C’est passé la track 5 que les choses deviennent réellement intéressantes, à partir de « Juice« . Nous revoilà dans ce mellow de trap, rap westcoast et r&b qui sied à Ty Dolla $ign, capable de jongler entre autotune et vocodeur, comme de casquette de musicien qu’il retourne en producteur. On essaie toujours de comprendre ce qu’il mâche en chantonnant, ah cette manie d’avaler une consonne sur deux en chuintant. En tout cas la séquence jusqu’au très réussi « My Song » (feat 24hrs) est délicieuse. Le single « Zaddy » (‘bogoss’ en slang) est un des temps forts, de même que « R&B« , (produit par Zaytoven) qui s’inspire de « Take Away » de Missy Elliott et Ginuwine, ou encore clean.

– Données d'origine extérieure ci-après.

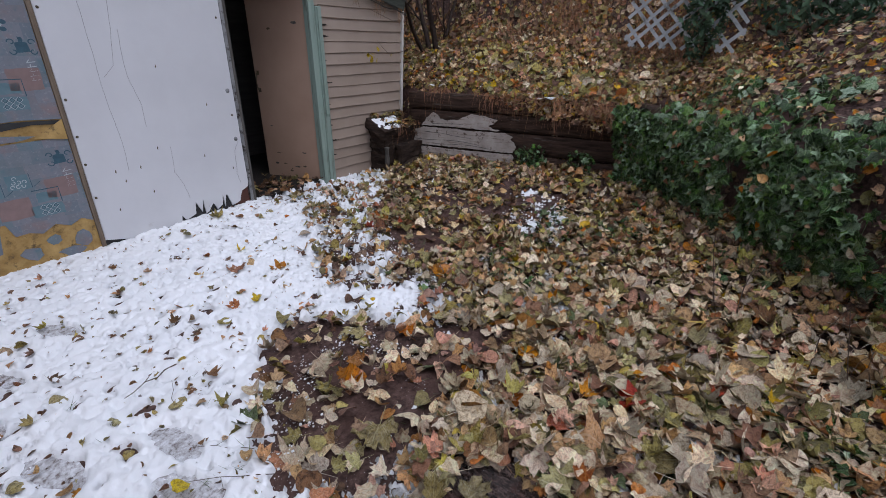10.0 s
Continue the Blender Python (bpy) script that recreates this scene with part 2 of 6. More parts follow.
class Cards:
    """Gathers many small shaped pieces (leaves, needles, chips) into one mesh."""

    def __init__(self):
        self.v, self.f, self.uv, self.m, self.n = [], [], [], [], 0

    def add(self, shape, places, rots, sizes, midx):
        """shape: (verts, tris, uv); places (n, 3), rots (n, 3, 3), sizes (n,), midx (n,)."""
        sv, sf, su = shape
        v = np.einsum("nij,kj->nki", rots * np.asarray(sizes)[:, None, None], sv) + np.asarray(places)[:, None]
        n, k = len(v), len(sv)
        self.v.append(v.reshape(-1, 3))
        self.f.append((sf[None] + (np.arange(n) * k)[:, None, None] + self.n).reshape(-1, 3))
        self.uv.append(np.tile(su, (n, 1)))
        self.m.append(np.repeat(np.asarray(midx), len(sf)))
        self.n += n * k

    def mesh(self, name, mats, smooth=True):
        return fast_mesh(name, np.concatenate(self.v), np.concatenate(self.f), mats, np.concatenate(self.m), np.concatenate(self.uv), smooth)


def rots_from(normals, spin):
    """Turns that carry z to the normals, after a spin about z."""
    n = np.asarray(normals, float)
    n = n / np.linalg.norm(n, axis=1, keepdims=True)
    ref = np.where(np.abs(n[:, 2:3]) < 0.95, np.array([[0, 0, 1.0]]), np.array([[1.0, 0, 0]]))
    a = np.cross(ref, n)
    a /= np.linalg.norm(a, axis=1, keepdims=True)
    b = np.cross(n, a)
    c, s = np.cos(spin)[:, None], np.sin(spin)[:, None]
    return np.stack([c * a + s * b, -s * a + c * b, n], -1)


rng = np.random.default_rng(11)

# ---------------------------------------------------------------- the lie of the land
BANK = np.array([(3.60, 30.0), (3.50, 2.6), (3.43, 0.12), (3.36, -0.22), (3.66, -1.9), (3.82, -2.75), (3.25, -3.5),
                 (2.65, -4.1), (1.95, -4.75), (1.42, -5.2), (1.25, -6.0), (1.1, -9.0), (0.0, -60.0)])


def bank_d(x, y):
    """Signed distance to the foot of the bank: positive on the hill."""
    x, y = np.asarray(x, float), np.asarray(y, float)
    best, sign = np.full(x.shape, 1e9), np.ones(x.shape)
    for (ax, ay), (bx, by) in zip(BANK, BANK[1:]):
        ux, uy = bx - ax, by - ay
        t = np.clip(((x - ax) * ux + (y - ay) * uy) / (ux * ux + uy * uy), 0, 1)
        dx, dy = x - ax - t * ux, y - ay - t * uy
        d = np.hypot(dx, dy)
        near = d < best
        best = np.where(near, d, best)
        sign = np.where(near, np.where(ux * dy - uy * dx > 0, 1.0, -1.0), sign)
    return best * sign


def soil_patch(x, y):
    """How bare the trodden earth is near the start of the walk."""
    u, v = x + 0.27, y + 3.56
    a, b = u * 0.80 - v * 0.60, u * 0.60 + v * 0.80
    r = np.hypot((a + 0.02) / 0.24, (b - 0.01) / 0.36) + 0.6 * (fbm(x, y, 6, 3, 31) - 0.5)
    return 1 - sstep(0.75, 1.1, r)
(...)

Après il y a la ballade accompagnée à la guitare « Stealing » qui fait écho à « Solid« , toujours extrait de Free TC. « No Justice » refait appel au pénitencier où est incarcéré TC justement pour la bonne cause, encore un point commun avec le précédent album. « Pu$$y » (feat Trey Songz et Wiz Khalifa) n’éveillera pas plus d’intérêt, pas plus que « Watching » avec l’insupportable Meek Mill et le remix de « Campaign » signé Charlie Heat. C’est à se demander si ce projet est réellement une mixtape… Mais a priori le prochain album sera bien Beach House 3, sauf information contraire.